Skipping all pictures, set down the lines of the listing from the first through the one with "else LAMPGREY, t)".

### GIVEN DATA
━━━━━━━━━━━━━━━━

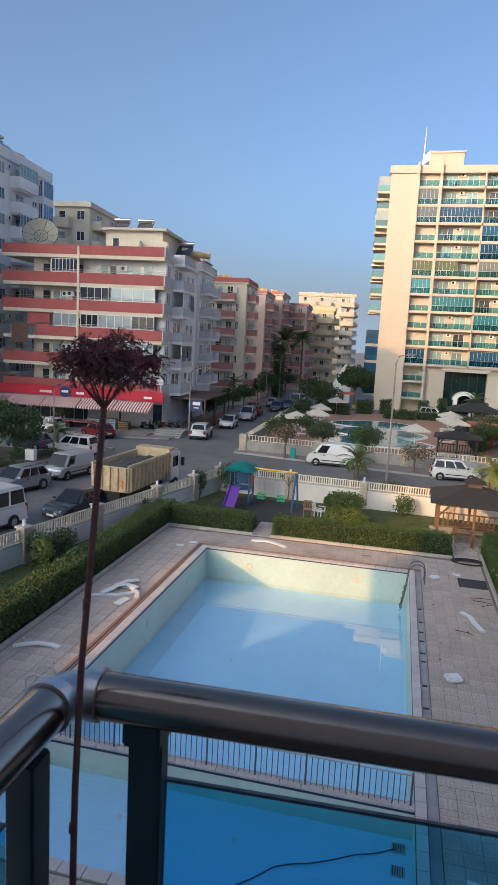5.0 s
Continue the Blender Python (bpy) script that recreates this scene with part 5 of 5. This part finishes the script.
# street lamps and signs
def lamp(x, y, z, h, label, arm=1.2, yaw=0, r=0.09):
    t = thing("street_lamp", pose(x, y, z, 0, 0, yaw), label, "street lamp")
    bm = bmesh.new()
    tube(bm, [(0, 0, 0), (0, 0, h * 0.5), (0, 0, h * 0.93), (arm * 0.25, 0, h * 0.985), (arm, 0, h)], r, r * 0.45, 8)
    part("pole", bm, LAMPGREY, t)
    part("lamp_head", bev(boxes((arm - 0.1, arm + 0.55, -0.14, 0.14, h - 0.06, h + 0.1)), 0.05, 2), LAMPGREY, t)
    part("base_sleeve", tube(bmesh.new(), [(0, 0, 0), (0, 0, 1.2)], r * 1.4, n=8), YELLOWPAINT if "sleeve" in label else LAMPGREY, t)


lamp(-0.45, 51.5, ROADZ, 10.0, "tall grey street lamp with curved arm", 0.9, 20, 0.085)
lamp(-21.9, 67.2, ROADZ, 7.4, "slim grey street lamp near the market sign", 1.6, 10, 0.07)
lamp(-27.7, 48.9, ROADZ, 6.0, "slim grey lamp on the raised corner", 0.4, 90, 0.06)
lamp(-19.9, 98, ROADZ, 8.0, "slim grey street lamp", 1.2, 10, 0.07)
lamp(-21.5, 118, ROADZ, 9.0, "slim grey street lamp", 1.4, 0, 0.08)
sg = thing("market_sign", pose(-21.6, 67.0, ROADZ), "navy hanging market sign on a pole", "sign")
part("board", bev(boxes((-0.15, 1.15, -0.06, 0.06, 2.75, 3.95)), 0.02), SIGNBLUE, sg)
part("mark", boxes((0.08, 0.92, -0.075, -0.06, 3.4, 3.75), (0.2, 0.8, -0.075, -0.06, 3.05, 3.17)), WHITE, sg, "white lettering bars")
part("bracket", tube(bmesh.new(), [(-0.3, 0.0, 0), (-0.3, 0, 4.8)], 0.04, n=6), GREYBAND, sg)
ub = thing("utility_box", pose(-27.2, 44.6, 0.02), "white utility cabinet on the raised corner", "utility box")
part("cabinet", bev(boxes((-0.4, 0.4, -0.2, 0.2, 0, 1.0)), 0.02), WHITE, ub)
part("door", boxes((-0.34, 0.34, -0.215, -0.2, 0.08, 0.9)), GREYWALL, ub)
wb_ = thing("waste_bin", pose(-9.0, 58.2, ROADZ + 0.14), "green waste bin on the kerb", "bin")
part("bin_body", bev(boxes((-0.22, 0.22, -0.22, 0.22, 0, 0.8)), 0.04), TEALPLASTIC, wb_)
part("lid", bev(boxes((-0.24, 0.24, -0.24, 0.24, 0.8, 0.87)), 0.02), TEALPLASTIC, wb_)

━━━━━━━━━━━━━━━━

### SOLUTION TO THIS TASK
5.0 s
Continue the Blender Python (bpy) script that recreates this scene with part 5 of 5. This part finishes the script.
# street lamps and signs
def lamp(x, y, z, h, label, arm=1.2, yaw=0, r=0.09):
    t = thing("street_lamp", pose(x, y, z, 0, 0, yaw), label, "street lamp")
    bm = bmesh.new()
    tube(bm, [(0, 0, 0), (0, 0, h * 0.5), (0, 0, h * 0.93), (arm * 0.25, 0, h * 0.985), (arm, 0, h)], r, r * 0.45, 8)
    part("pole", bm, LAMPGREY, t)
    part("lamp_head", bev(boxes((arm - 0.1, arm + 0.55, -0.14, 0.14, h - 0.06, h + 0.1)), 0.05, 2), LAMPGREY, t)
    part("base_sleeve", tube(bmesh.new(), [(0, 0, 0), (0, 0, 1.2)], r * 1.4, n=8), YELLOWPAINT if "sleeve" in label else LAMPGREY, t)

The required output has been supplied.